Esse futuro livro, o autor começara a imaginá-lo em Lisboa, onde muito frequentou a Biblioteca Nacional e conviveu com dois sábios: João Lúcio de Azevedo²⁴ e o diretor do Museu Etnológico.²⁵
Chegou, em Lisboa, a rascunhar notas.
 

²³ No capítulo I de Casa‑grande & senzala, Gilberto Freyre define a noção de “antagonismos em equilíbrio”, que para ele é um traço constitutivo da gênese da sociedade brasileira: “Considerada de modo geral, a formação brasileira tem sido, na verdade, como já salientamos às primeiras páginas deste ensaio, um processo de equilíbrio de antagonismos. Antagonismos de economia e de cultura. A cultura europeia e a indígena. A europeia e a africana. A africana e a indígena. A economia agrária e a pastoril. A agrária e a mineira. O católico e o herege. O jesuíta e o fazendeiro. O bandeirante e o senhor de engenho.
O paulista e o emboaba. O pernambucano e o mascate. O grande proprietário e o pária. O bacharel e o analfabeto.
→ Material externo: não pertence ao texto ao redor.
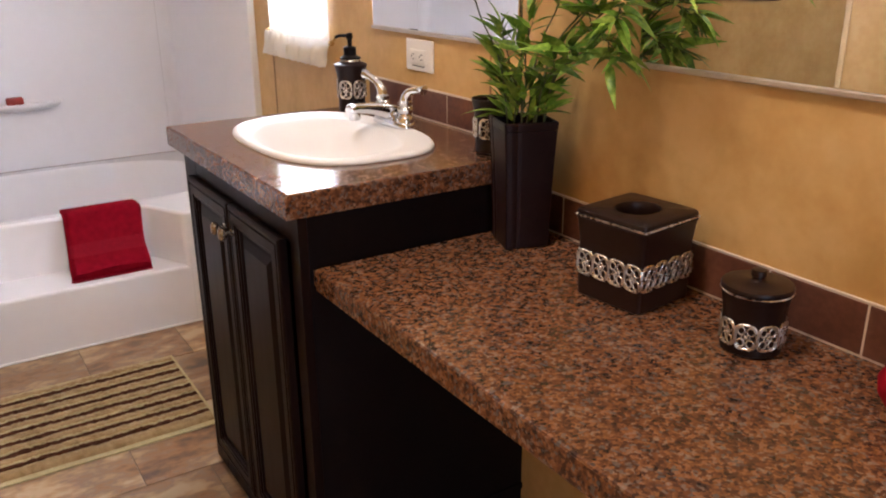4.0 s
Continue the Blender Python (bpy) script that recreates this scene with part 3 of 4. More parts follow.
def print_on(ob, cols, rows, height, gather, shift):
    """Lays the print over a cloth of (cols + 1) by (rows + 1) points."""
    ink = ob.data.color_attributes.new("print", "FLOAT_COLOR", "POINT")
    tall, wide = PRINT_REPEAT.shape[:2]
    across = (np.arange(cols + 1) / cols * 1384 * gather + shift).astype(int) % wide
    up = (np.arange(rows + 1) / rows * height * 1000 + 3).astype(int) % tall
    colours = np.ones((rows + 1, cols + 1, 4))
    colours[:, :, :3] = PRINT_REPEAT[up][:, across]
    ink.data.foreach_set("color", colours.astype(np.float32).ravel())


PRINT_REPEAT = scroll_print()
print_on(part("skirt", valance_cloth(1.797, 2.125, 3.456, 760, 120, 0.020, 6.5, 0.4, 0.004), COTTON, valance, smooth=True), 760, 120, 0.328, 1.0, 0)
print_on(part("heading", valance_cloth(2.120, 2.205, 3.462, 760, 30, 0.0118, 23, 1.4, 0.0), COTTON, valance, "gathered heading", smooth=True), 760, 30, 0.085, 1.1, 90)
vrod = thing("valance_rod", (0.69, 3.475, 2.123), "flat white curtain rod across the tub opening", "curtain rod")
part("rod_bar", boxed(0.002, 1.390, 3.476, 3.482, 2.108, 2.136, 0.002, 1), PLASTIC, vrod)

# ---- ceiling lamps and fan ----
def dome_lamp(x, y):
    z = ceiling_z(y)
    lamp = thing("ceiling_lamp", (x, y, z), "round ceiling lamp with a lit frosted glass dome", "ceiling lamp", "ceiling lamps")
    bm = bmesh.new()
    lathe(bm, [(0.05, z + 0.03), (0.125, z + 0.02), (0.13, z - 0.028), (0.115, z - 0.034)], x, y, 40)
    part("base", bm, PLASTIC, lamp, smooth=True)
    bm = bmesh.new()
    lathe(bm, [(0.112 * math.cos(a), z - 0.036 - 0.075 * math.sin(a)) for a in [i * math.pi / 18 for i in range(9)]], x, y, 40, False)
    g = part("glass_dome", bm, LAMP_GLASS, lamp, "lit frosted glass", smooth=True)
    g.visible_shadow = False


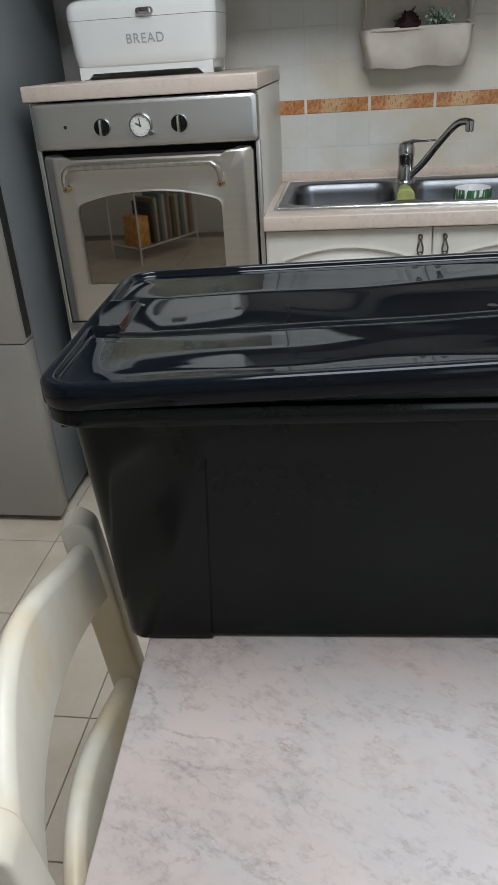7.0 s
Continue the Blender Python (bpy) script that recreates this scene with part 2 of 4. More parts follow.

Mas predominando sobre todos os antagonismos, o mais geral e o mais profundo: o senhor e o escravo” (Gilberto Freyre, Casa‑grande & senzala, 51ª edição, São Paulo, Global, 2006, p. 116).

²⁴Historiador português nascido em Sintra, em 1855, João Lúcio de Azevedo produziu uma obra relacionada à história religiosa e econômica. Foi autor de obras importantes, dentre elas O marquês de Pombal e sua época (1909), História do padre Vieira (1918‑1920), História dos cristãos‑novos portugueses (1921‑1922) e Épocas de Portugal econômico (1929). Faleceu emLisboa, em 1933.

²⁵ O diretor do Museu Etnológico de Lisboa aqui mencionado é João Leite de Vasconcelos.